I was at the high school during student drop-off in the morning recently, and I stepped up to a car dropping off a student for a five-second conversation. The parent in the car behind us honked and flipped me off as he sped off, almost hitting another car and a student walking in the parking lot. Clearly, this parent needs to manage his anger better. I also believe we are all so busy and stressed that we behave in ways that we wouldn’t if we got more sleep and felt more relaxed.
I’ve been thinking a lot about how to help students, staff and myself find a better balance between achieving all the goals we set for ourselves and finding time to recharge our emotional and physical batteries.
At the Exploratorium in San Francisco, there’s an exhibit that demonstrates how long it used to take to do things in the 1980s—ordering a gift from a catalog that took two weeks to arrive, going home and listening to the answering machine messages before calling to respond to an invitation, and watching the evening news to catch up on the day’s events because news was only updated once a day.
Today, technology has revolutionized how quickly and efficiently we can do things. We have instant access to information and a 24-hour news cycle. We can have products and services delivered within 24 hours. We can get in touch with people anytime, anywhere.
But there’s a dark side.
Just because we can respond instantly, doesn’t mean we should. Sometimes, we need time to consider how we feel about an issue. Sometimes, we need to cool down before we say something we’ll regret. Sometimes, we need to prioritize other activities before getting in touch.
But people want information instantly; they seem to feel it is their right. Students tell me it’s rude not to respond instantly to a text; they don’t want to be perceived as “ghosting” someone. Parents who do not hear back instantly from a teacher or administrator get angry, apparently forgetting that a teacher may work with 180 students a day or that the school may be dealing with an emergency that requires us to safeguard students before communicating about a situation.
We are all burning out. We can’t be everywhere all the time. We can’t seem to do enough even though we’re doing so much.
At home, you’d think that as a school district superintendent I’d know how to help my high school-aged daughter, but I’m not always sure how to answer her questions. How many advanced placement classes are enough? How hard does she need to study for the SAT? How much community service will look good on a college application? Should she participate in sports or other extracurriculars if it means her grades drop a little? In this hyper-competitive world, how much is enough?
I feel like college-bound students are drowning in a sea of expectations, made worse by sleep-deprivation. It isn’t healthy, but I don’t think we, as adults, are modeling better behavior. Many of us have blurred the line between work time and personal time, allowing work to encroach on time we should reserve for family and friends, checking emails and sending texts instead of staying present in the moment.

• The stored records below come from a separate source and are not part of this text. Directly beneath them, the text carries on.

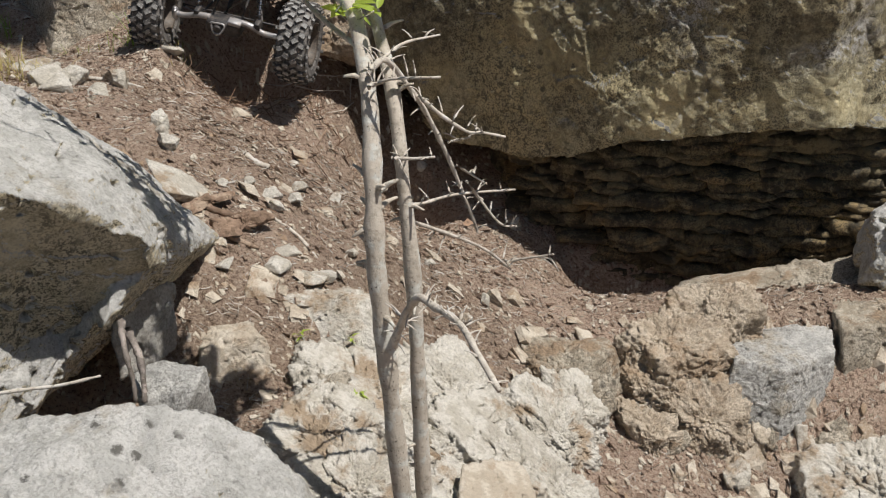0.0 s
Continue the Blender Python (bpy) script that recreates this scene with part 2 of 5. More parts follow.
def facets_of(P, size, seed):
    """Broken facets: each cell of a loose lattice tilts its own way. About -0.6 to 0.6."""
    q = P / size + 0.25 * np.stack([pn(P / size * 1.3, seed + k) for k in range(3)], 1)
    i = np.floor(q).astype(np.int64)
    best, out = np.full(len(P), 9.0), np.zeros(len(P))
    for dx in (-1, 0, 1):
        for dy in (-1, 0, 1):
            for dz in (-1, 0, 1):
                c = i + (dx, dy, dz)
                h = (c[:, 0] * 374761393 + c[:, 1] * 668265263 + c[:, 2] * 2147483647 + seed * 974711) & 0x7FFFFFFF
                h = ((h ^ (h >> 13)) * 1274126177) & 0x7FFFFFFF
                h = h ^ (h >> 15)
                u = np.stack([(h & 255) / 255, ((h >> 8) & 255) / 255, ((h >> 16) & 255) / 255], 1)
                o = q - c - 0.15 - 0.7 * u
                g = ((h[:, None] >> np.array([3, 11, 19])) & 255) / 127.5 - 1
                d2 = (o**2).sum(1)
                near = d2 < best
                best = np.where(near, d2, best)
                out = np.where(near, (o * g).sum(1) + 0.25 * g[:, 0], out)
    return out


def mesh_of(name, verts, faces, mat, smooth=True):
    me = bpy.data.meshes.new(name)
    me.from_pydata([tuple(v) for v in verts] if not isinstance(verts, np.ndarray) else verts.tolist(), [], faces if isinstance(faces, list) else faces.tolist())
    me.materials.append(mat)
    if smooth:
        me.polygons.foreach_set("use_smooth", [True] * len(me.polygons))
    me.update()
    return me


def part(name, bm, material, parent, label="", smooth=True):
    """One mesh object from a bmesh, under a thing or a part."""
    me = bpy.data.meshes.new(name)
    bm.to_mesh(me)
    bm.free()
    me.materials.append(material)
    if smooth:
        me.polygons.foreach_set("use_smooth", [True] * len(me.polygons))
    ob = new(name, me)
    ob.parent = parent
    if label:
        ob["label"] = label
    return ob


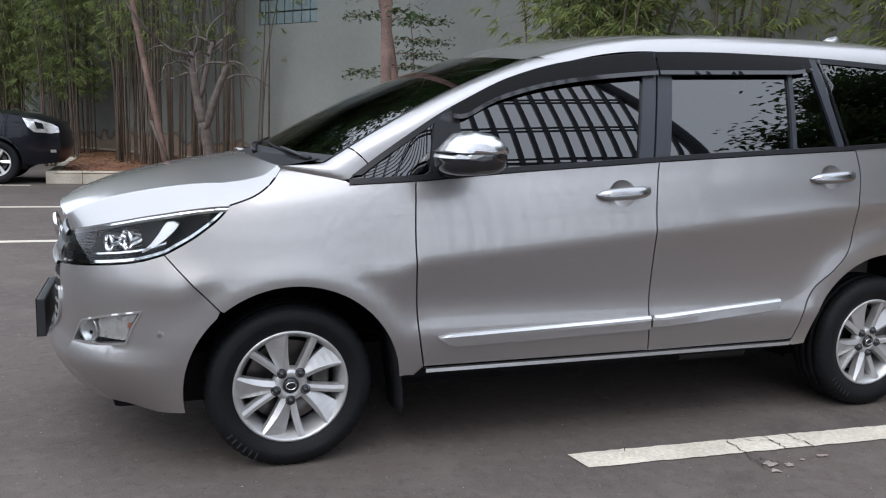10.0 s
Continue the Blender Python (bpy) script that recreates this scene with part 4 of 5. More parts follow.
# cabin, dimly seen through the film
bm = bmesh.new()
box(bm, (0.35, -0.70, 0.75), (0.72, 0.70, 1.10), 0.08)
part("dashboard", bm, BLACK_TRIM, van)
v, f = lathe([(0.175, -0.014), (0.19, 0.0), (0.175, 0.014), (0.16, 0.0)], 32, closed=True)
part("steering_wheel", mesh_of("steering_wheel", *moved((v, f), Matrix.Translation((0.82, 0.36, 1.08)) @ pose(0, 0, 0, 0, 0, 90) @ pose(0, 0, 0, 25, 0, 0))), BLACK_TRIM, van)
for x in (1.15, 1.95, 2.75):
    for y in (-0.36, 0.36):
        bm = bmesh.new()
        box(bm, (x - 0.28, y - 0.25, 0.55), (x + 0.22, y + 0.25, 0.78), 0.06)
        box(bm, (x + 0.12, y - 0.24, 0.70), (x + 0.30, y + 0.24, 1.28), 0.07)
        box(bm, (x + 0.19, y - 0.13, 1.29), (x + 0.30, y + 0.13, 1.46), 0.05)
        part("seat", bm, SEAT, van)

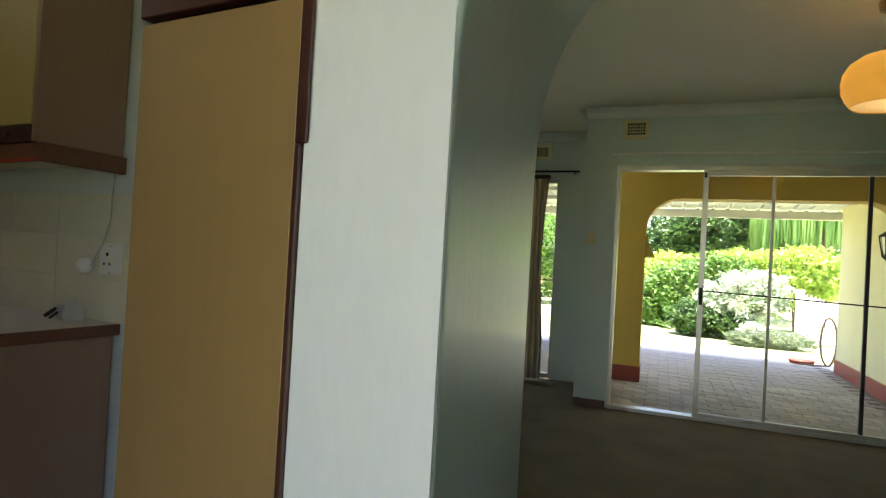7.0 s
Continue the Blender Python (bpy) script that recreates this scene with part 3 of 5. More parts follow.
part("top_catch", box(0.672, 0.690, -0.010, -0.005, 1.96, 2.0, 0.002), M_IRON, lf)
part("leaf_rail", box(0.706, 2.289, 0.0, 0.026, 1.975, 2.018, 0.003), M_ALU, sd)
part("leaf_rail", box(0.706, 2.289, 0.0, 0.026, 0.031, 0.062, 0.003), M_ALU, sd)
part("mullion", box(1.163, 1.185, 0.0, 0.026, 0.063, 1.974, 0.003), M_ALU, sd)
part("mullion", box(1.795, 1.822, 0.0, 0.026, 0.063, 1.974, 0.003), M_BRONZE, sd)
part("cross_bar", tube([(0.706, 0.013, 1.045), (2.289, 0.013, 1.00)], 0.006, 6), M_IRON, sd, "thin dark cross bar")
for u0, u1 in ((0.706, 1.162), (1.186, 1.794), (1.823, 2.289), (2.356, 2.7995)):
    g = part("pane", box(u0, u1, 0.010, 0.015, 0.063, 1.974, 0), M_GLASS, sd)
    g.visible_shadow = False

rail = lthing("curtain_rail", -0.68, SV, 2.145, "thin pale curtain rail fixed over the sliding door", "curtain rail")
part("track", box(0.0, 2.9, -0.035, -0.012, 0.0, 0.018, 0.003), M_CORN, rail)
for u in (0.05, 0.9, 1.8, 2.7):
    part("bracket", box(u, u + 0.02, -0.0115, 0.0, -0.004, 0.022, 0.002), M_CORN, rail)


def air_vent(name, m, w, h, label, frame_mat, cols, rows, backing=None):
    """A wall vent facing -y in its own axes."""
    t = thing(name, m, label, "air vent", "wall vents")
    b_ = 0.18 * w
    part("backing", box(b_, w - b_, -0.004, 0.0, b_ * 0.8, h - b_ * 0.8, 0), backing or M_IRON, t)
    bm = bmesh.new()
    for c in ((0, w, 0, b_ * 0.8), (0, w, h - b_ * 0.8, h), (0, b_, b_ * 0.8, h - b_ * 0.8), (w - b_, w, b_ * 0.8, h - b_ * 0.8)):
        add_box(bm, c[0], c[1], -0.014, 0.0, c[2], c[3], 0.003)
    part("frame", bm, frame_mat, t)
    for i in range(1, rows):
        z = b_ * 0.8 + (h - b_ * 1.6) * i / rows
        part("slat", box(b_, w - b_, -0.011, -0.005, z - 0.003, z + 0.003, 0), frame_mat, t)
    for i in range(1, cols):
        x_ = b_ + (w - 2 * b_) * i / cols
        part("bar", box(x_ - 0.003, x_ + 0.003, -0.010, -0.006, b_ * 0.8, h - b_ * 0.8, 0), frame_mat, t)
    return t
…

Some people are setting limits the only way they know how—they’re leaving to find less stressful jobs, volunteering less, and generally disengaging. We will soon be losing an amazing director because he does not want to deal with the stress of being constantly understaffed and having to do the work of five people. One of the class advisors just told me he won’t be taking this role on again, not because of the students, but because of some rude and demanding parents.
I certainly don’t have the answers, but I’m looking for them for myself, for UUSD staff, and for our children who are growing up in a world where expectations seem to have gotten out of hand. I think we need to start by redefining expectations. I’m trying to turn off the constant communication and be present in the moment, to be clear about priorities, and to support people when they say, “Enough is enough.”